`train.report()` report ignored, instead custom training_function's return is used as report

When reporting the results to the tuner using train.report() AND the via normal function return, the tuner seems to read from the return instead of the train.report(), thus keep on giving me the error that the tuner cannot find the metric specified in tune_config of my tuner.

How can I have the tuner read from the report instead of the function return?
(The error goes away if I comment out the line return output.)

################################################################################
##### Last few lines of my training function #####
################################################################################

        ## Create a Ray Tune session report
        ## Passes the checkpoint data to Ray Tune
        report = {
            "loss": np.mean(track_validation_loss[epoch, :]),
        }
        train.report(report, checkpoint = checkpoint_from_storage)

    
    ## Collect all the items into dictionary to return
    ## Update this into a 2D matrix to be able to track epoch and batch
    output = {
        "Training Loss": track_training_loss, 
        "Training TP": track_training_TP_count, 
        "Training FP": track_training_FP_count, 
        "Training TN": track_training_TN_count,
        "Training FN": track_training_FN_count,
        "Validation Loss": track_validation_loss, 
        "Validation TP": track_validation_TP_count, 
        "Validation FP": track_validation_FP_count, 
        "Validation TN": track_validation_TN_count,
        "Validation FN": track_validation_FN_count,
    }
        
    return output
################################################################################
##### Tuner definition #####
################################################################################

    ## Tuner
    tuner = tune.Tuner(
        tune.with_resources(
            tune.with_parameters(train_the_model),   # Tuner will use what is in param_space
            #resources = {"cpu": psutil.cpu_count(logical=True)},  # Logical CPU units - This would oversubscribe and cause low CPU utilization
            resources = {"cpu": psutil.cpu_count(logical=False), # Physical CPU units
                         "gpu": torch.cuda.device_count()},  
        ),
        tune_config = tune.TuneConfig(
            metric="loss",  # Can also put under scheduler
            mode="min",     # Can also put under scheduler
            scheduler=scheduler,
            num_samples=10,  # 
        ),
        param_space=param_space["params"]
    )
    
    ## Fit the tuner
    results = tuner.fit()

@aoot The return statement here is the equivalent of doing one final train.report at the end of the training function, without a checkpoint.

The error that’s being raised is due to specifying the metric="loss" in the TuneConfig. By default, Tune will raise an error if you try to report a set of metrics that doesn’t include this tracked metric.

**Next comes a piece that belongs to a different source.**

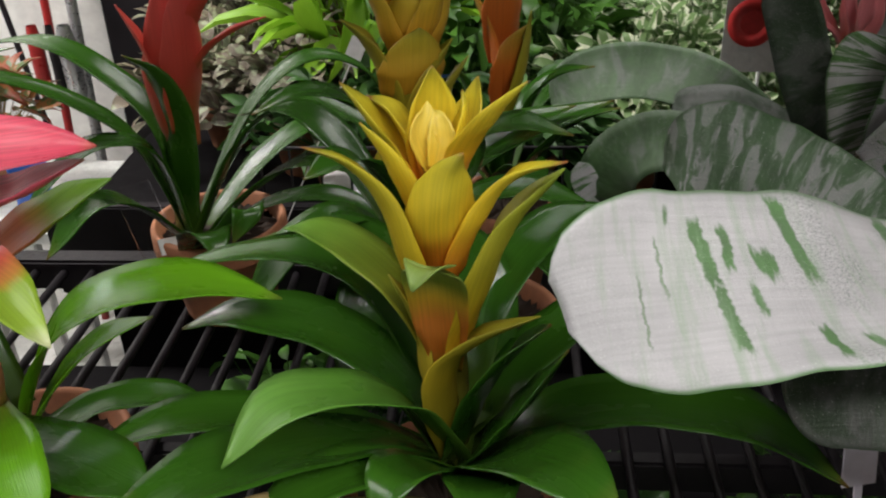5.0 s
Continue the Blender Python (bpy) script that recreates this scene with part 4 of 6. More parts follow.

You can get around this by just adding a dummy loss (or the latest loss) in the return dictionary, or by setting the environment variable.

Example:

from ray import train, tune


def train_fn(config):
    train.report({"loss": 1})

    return {"a": 2, "b": 3, "loss": 1}


tuner = tune.Tuner(train_fn, tune_config=tune.TuneConfig(metric="loss", mode="min"))
results = tuner.fit()


>>> results[0].metrics_dataframe[["a", "b"]]
     a    b
0  NaN  NaN
1  2.0  3.0
1 Like

Hey Justin,
Thanks for taking the time to read through the code.

I was hoping that if I use train.report() to report the metric that is expected in tune_config, then the Tuner would ignore what is returned.

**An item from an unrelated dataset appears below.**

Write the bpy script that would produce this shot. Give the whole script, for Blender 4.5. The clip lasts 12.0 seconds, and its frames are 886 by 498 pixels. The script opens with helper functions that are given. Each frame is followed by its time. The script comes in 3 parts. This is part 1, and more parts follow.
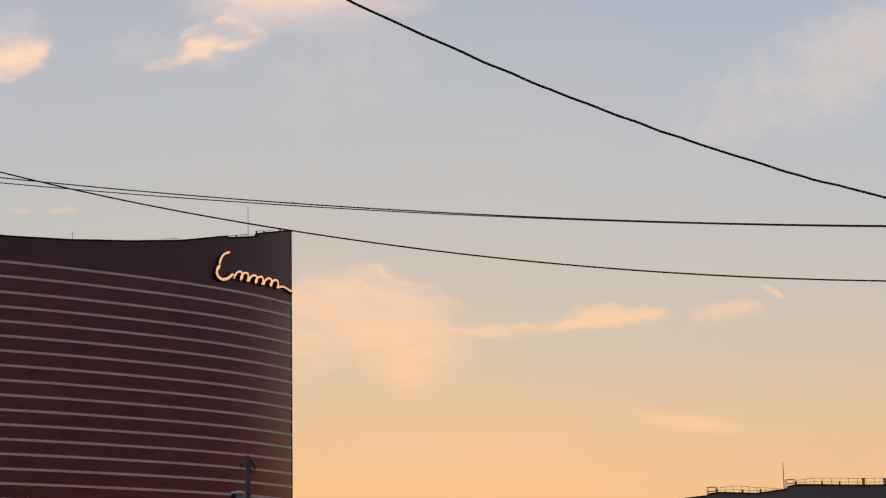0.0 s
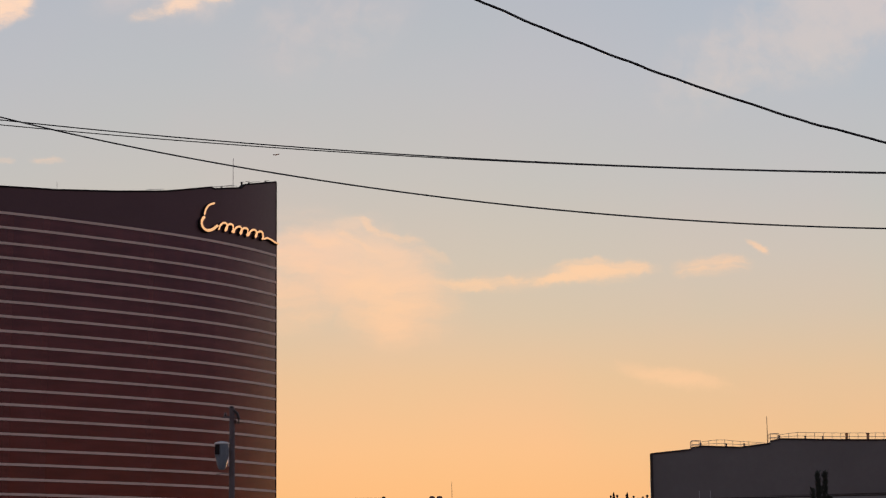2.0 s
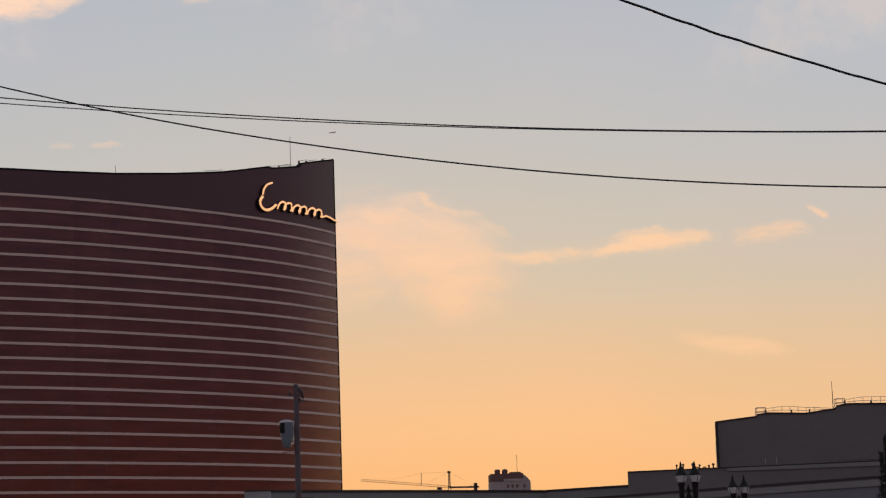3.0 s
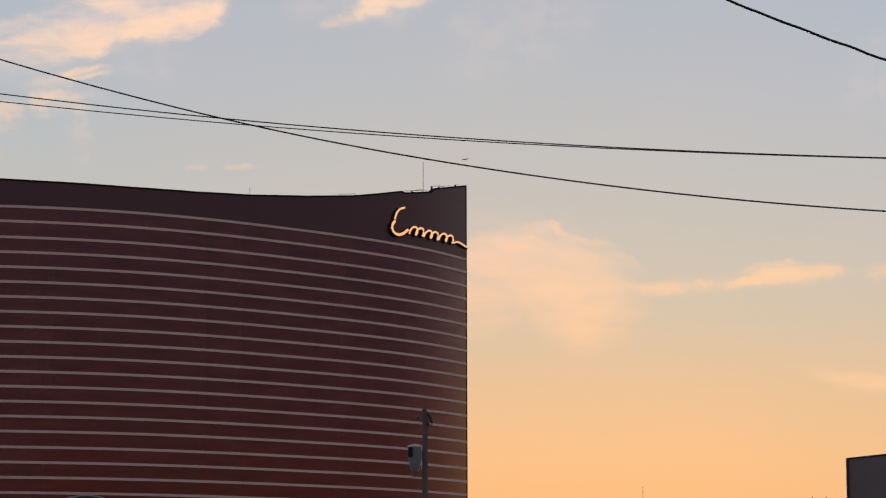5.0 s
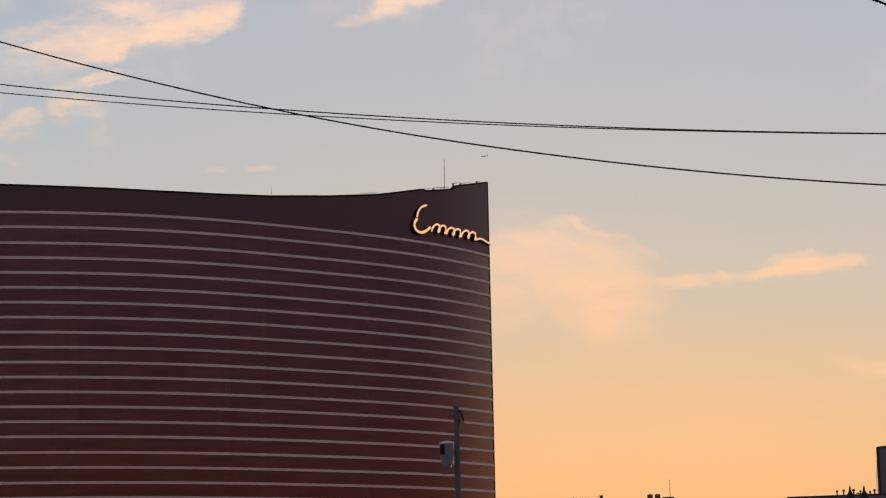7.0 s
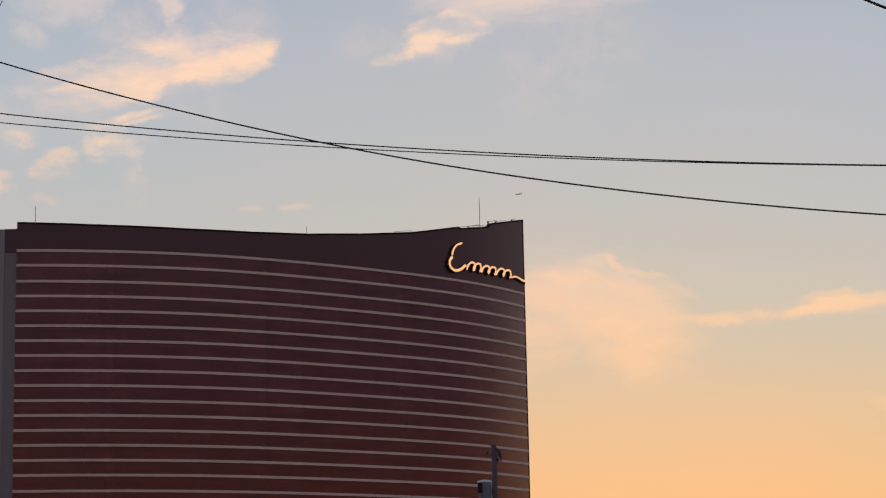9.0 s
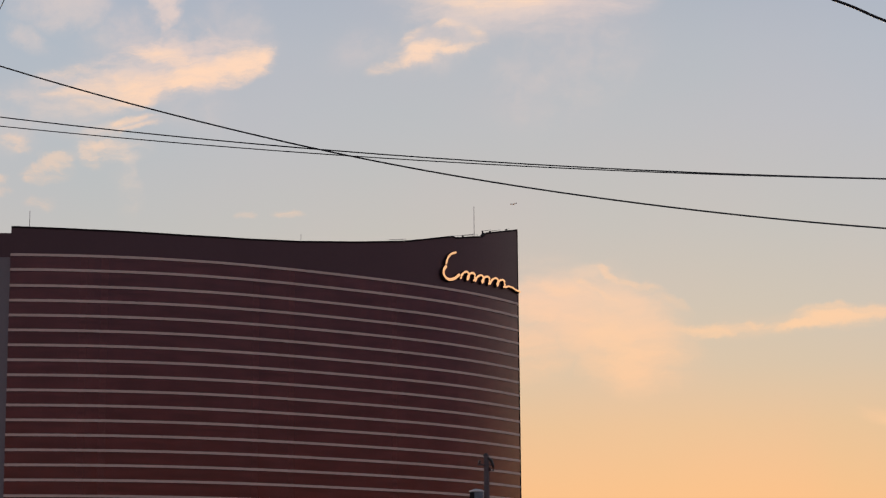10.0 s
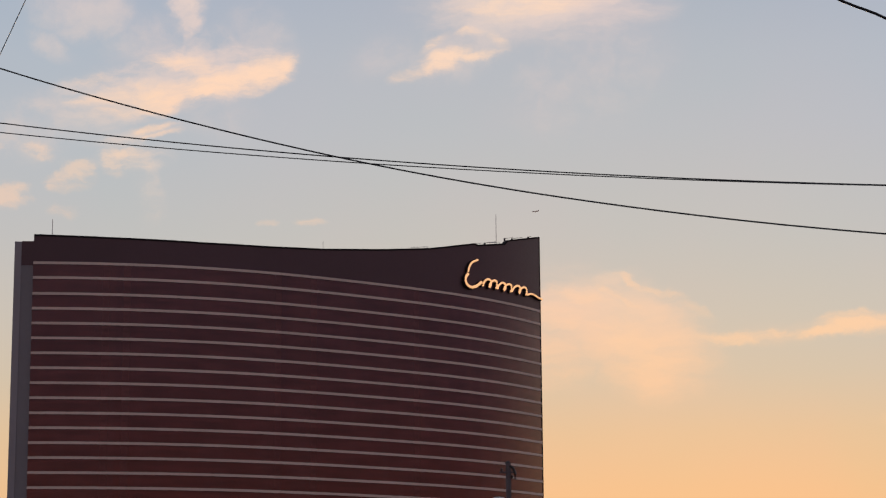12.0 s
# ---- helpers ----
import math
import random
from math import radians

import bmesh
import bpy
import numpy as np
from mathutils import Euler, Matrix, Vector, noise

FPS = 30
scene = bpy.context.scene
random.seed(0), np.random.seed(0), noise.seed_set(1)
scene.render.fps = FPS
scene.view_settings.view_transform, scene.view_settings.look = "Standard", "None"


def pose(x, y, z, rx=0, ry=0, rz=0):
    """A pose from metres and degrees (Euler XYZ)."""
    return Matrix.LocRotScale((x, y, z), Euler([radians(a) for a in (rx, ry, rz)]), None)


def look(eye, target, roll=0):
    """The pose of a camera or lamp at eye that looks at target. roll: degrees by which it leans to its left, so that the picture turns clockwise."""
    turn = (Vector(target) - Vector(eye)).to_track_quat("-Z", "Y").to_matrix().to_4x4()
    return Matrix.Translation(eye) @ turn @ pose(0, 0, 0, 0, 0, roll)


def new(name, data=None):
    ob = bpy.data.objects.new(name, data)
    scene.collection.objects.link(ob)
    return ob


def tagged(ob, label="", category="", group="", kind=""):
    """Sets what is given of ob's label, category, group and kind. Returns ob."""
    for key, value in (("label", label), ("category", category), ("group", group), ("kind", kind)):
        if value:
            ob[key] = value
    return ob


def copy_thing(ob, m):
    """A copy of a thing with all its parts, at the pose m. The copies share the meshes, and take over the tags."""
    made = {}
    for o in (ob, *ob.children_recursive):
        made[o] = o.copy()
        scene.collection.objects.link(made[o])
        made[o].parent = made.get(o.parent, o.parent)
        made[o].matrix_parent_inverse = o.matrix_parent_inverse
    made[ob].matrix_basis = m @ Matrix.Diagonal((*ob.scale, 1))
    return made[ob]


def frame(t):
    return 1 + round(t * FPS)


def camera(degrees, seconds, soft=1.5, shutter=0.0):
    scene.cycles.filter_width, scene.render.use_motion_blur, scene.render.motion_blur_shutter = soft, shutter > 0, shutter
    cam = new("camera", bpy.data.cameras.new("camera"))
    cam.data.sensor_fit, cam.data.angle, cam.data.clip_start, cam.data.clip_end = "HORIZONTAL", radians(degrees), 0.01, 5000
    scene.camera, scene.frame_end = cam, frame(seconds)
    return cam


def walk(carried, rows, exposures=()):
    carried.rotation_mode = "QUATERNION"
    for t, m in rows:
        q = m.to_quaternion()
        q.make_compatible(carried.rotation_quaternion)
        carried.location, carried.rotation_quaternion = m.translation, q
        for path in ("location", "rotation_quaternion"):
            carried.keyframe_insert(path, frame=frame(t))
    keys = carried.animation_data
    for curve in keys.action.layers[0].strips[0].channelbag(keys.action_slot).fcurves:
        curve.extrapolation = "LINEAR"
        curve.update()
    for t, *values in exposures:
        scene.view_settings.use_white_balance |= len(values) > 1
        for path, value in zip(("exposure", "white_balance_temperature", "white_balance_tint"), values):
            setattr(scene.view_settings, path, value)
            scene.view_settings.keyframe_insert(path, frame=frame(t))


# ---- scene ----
cam = camera(23.17, 12.0, soft=1.25)

# seconds, place, heading, tilt and lean in degrees
PATH = [
    (0.0, -0.001, -0.000, 1.594, -4.2091, 10.6928, -0.9657),
    (0.3, 0.047, 0.025, 1.612, -3.6831, 10.5176, -1.0316),
    (0.5, 0.073, 0.055, 1.618, -3.4391, 10.2712, -1.0547),
    (0.8, 0.093, 0.148, 1.606, -3.2516, 9.6338, -1.0315),
    (1.0, 0.091, 0.220, 1.597, -3.2308, 9.1944, -0.9705),
    (1.2, 0.069, 0.293, 1.594, -3.2055, 8.9412, -0.8321),
    (1.5, 0.025, 0.396, 1.592, -3.4587, 9.0523, -0.6222),
    (1.8, -0.002, 0.467, 1.590, -4.1466, 9.3619, -0.5972),
    (2.0, -0.011, 0.508, 1.587, -4.5950, 9.4405, -0.6507),
    (2.2, -0.004, 0.547, 1.580, -4.6641, 9.4524, -0.7452),
    (2.5, 0.009, 0.609, 1.571, -4.2360, 9.4009, -1.0129),
    (2.8, -0.018, 0.692, 1.581, -3.4898, 9.1310, -1.5225),
    (3.0, -0.042, 0.750, 1.602, -2.9986, 8.7904, -1.9234),
    (3.2, -0.069, 0.800, 1.606, -2.5461, 8.3697, -2.3887),
    (3.6, -0.096, 0.871, 1.616, -1.9567, 8.1488, -2.5764),
    (4.0, -0.107, 0.942, 1.612, -1.4032, 8.4472, -1.9597),
    (4.4, -0.118, 1.007, 1.601, -0.8066, 8.9608, -1.0785),
    (4.8, -0.141, 1.060, 1.590, -0.0881, 9.3822, -0.3927),
    (5.0, -0.166, 1.092, 1.583, 0.4875, 9.5773, -0.0823),
    (5.2, -0.211, 1.125, 1.571, 0.8507, 9.7538, 0.0198),
    (5.5, -0.286, 1.180, 1.557, 0.8471, 9.9842, 0.0687),
    (5.8, -0.364, 1.253, 1.562, 0.4516, 10.0068, -0.0056),
    (6.0, -0.414, 1.307, 1.567, 0.1333, 9.9140, -0.1142),
    (6.2, -0.457, 1.365, 1.568, -0.0052, 9.7586, -0.2677),
    (6.5, -0.516, 1.455, 1.567, 0.1030, 9.4654, -0.5661),
    (6.8, -0.570, 1.544, 1.569, 0.6499, 9.4094, -0.9669),
    (7.0, -0.604, 1.603, 1.571, 1.0510, 9.5184, -1.1817),
    (7.2, -0.632, 1.656, 1.579, 1.4285, 9.6355, -1.0454),
    (7.6, -0.677, 1.752, 1.586, 1.9843, 9.7771, -1.1197),
    (8.0, -0.720, 1.862, 1.596, 2.4593, 10.0134, -1.0473),
    (8.4, -0.757, 1.961, 1.605, 2.6553, 10.2656, -0.9605),
    (8.8, -0.788, 2.024, 1.614, 2.3740, 10.4550, -0.9916),
    (9.0, -0.808, 2.050, 1.619, 1.9554, 10.5491, -1.0874),
    (9.2, -0.820, 2.059, 1.618, 1.6955, 10.5218, -0.9652),
    (9.5, -0.833, 2.066, 1.615, 1.5865, 10.4418, -0.7316),
    (9.8, -0.841, 2.068, 1.616, 1.6739, 10.5359, -0.5673),
    (10.0, -0.843, 2.068, 1.617, 1.7918, 10.7850, -0.4666),
    (10.2, -0.844, 2.069, 1.619, 1.9090, 11.0053, -0.3566),
    (10.5, -0.842, 2.071, 1.621, 2.0609, 11.1395, -0.2149),
    (10.8, -0.829, 2.078, 1.621, 2.0227, 10.9147, -0.1432),
    (11.0, -0.822, 2.085, 1.622, 1.9613, 10.7575, -0.1369),
    (11.2, -0.822, 2.094, 1.624, 1.9968, 10.6941, -0.1818),
    (11.5, -0.825, 2.111, 1.629, 2.0862, 10.8211, -0.2889),
    (11.8, -0.818, 2.131, 1.632, 2.2371, 10.9549, -0.3724),
    (12.0, -0.812, 2.145, 1.634, 2.3881, 10.9900, -0.4269),
]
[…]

However, your solution is elegant, and I’ll use that to suppress the error msg.

1 Like

For some reason my environment is not setup properly, so I have yet to be able to test the following question:

Does Tuner register the loss from train.report() or from the returned dictionary?

@aoot Ray Tune will log all reported metrics: see the result.metrics_dataframe output above which contains 2 results (1 from train.report and 1 from the returned dict).